ECLI:NL:ORBBNAA:1997:BU5622

Raad van Beroep voor Belastingzaken (Nederlandse Antillen en Aruba)

Datum uitspraak
25 april 1997
Publicatiedatum
5 april 2013
Zaaknummer
1997-054
Instantie
Raad van Beroep voor Belastingzaken (Nederlandse Antillen en Aruba)
Type
Uitspraak
Procedures
  • Eerste aanleg - meervoudig
Rechters
  • H. Warnink
  • J. Moltmaker
  • Th. Groeneveld
Vindplaatsen
  • Rechtspraak.nl
AI samenvatting door LexboostAutomatisch gegenereerd

Belastingrechtelijke geschil over invoerrechten en tax-holiday voor NV X

In deze zaak heeft NV X op 23 oktober 1995 28 containers goederen aangegeven voor invoer met het verzoek om vrijstelling van invoerrechten. De Inspecteur der Belastingen heeft dit verzoek op 24 oktober 1995 afgewezen. NV X heeft hiertegen bezwaar gemaakt, maar dit bezwaar werd op 2 april 1996 afgewezen. Vervolgens heeft NV X op 3 april 1996 beroep ingesteld bij de Raad van Beroep voor Belastingzaken. De mondelinge behandeling vond plaats op 5 november 1996 op Aruba, waar beide partijen hun standpunten hebben toegelicht.

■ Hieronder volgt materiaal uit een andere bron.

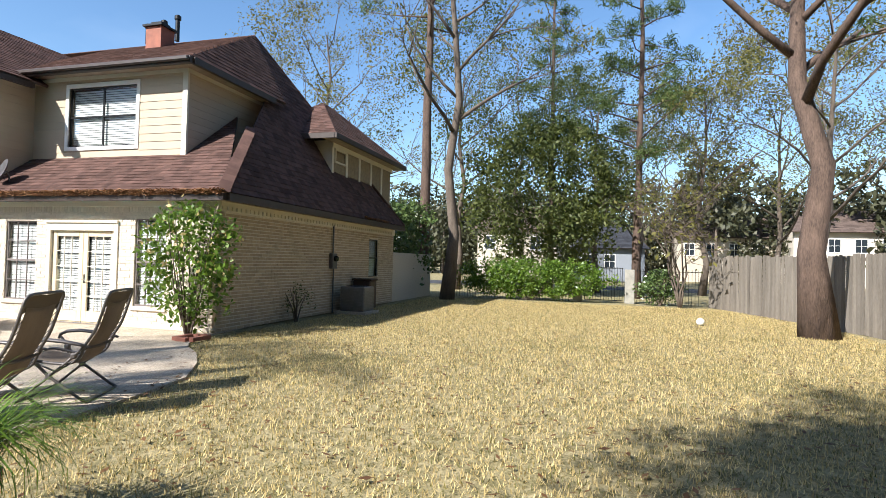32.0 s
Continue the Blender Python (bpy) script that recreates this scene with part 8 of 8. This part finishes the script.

Het geschil draait om de vraag of het ingevoerde linnengoed onder de tax-holiday valt. NV X stelt dat de tax-holiday betrekking heeft op haar P-activiteiten, terwijl de Inspecteur dit ontkent. De Raad overweegt dat de vrijstelling van invoerrechten alleen van toepassing is als de Gouverneur van Aruba heeft verklaard dat NV X als bedrijf in de zin van de Landsverordening bevordering industrievestiging en hotelbouw moet worden aangemerkt. De Raad concludeert dat het ingevoerde linnengoed niet onder de tax-holiday valt, omdat het is ingevoerd voor de verhuur en niet voor de bouw of inrichting van het bedrijf.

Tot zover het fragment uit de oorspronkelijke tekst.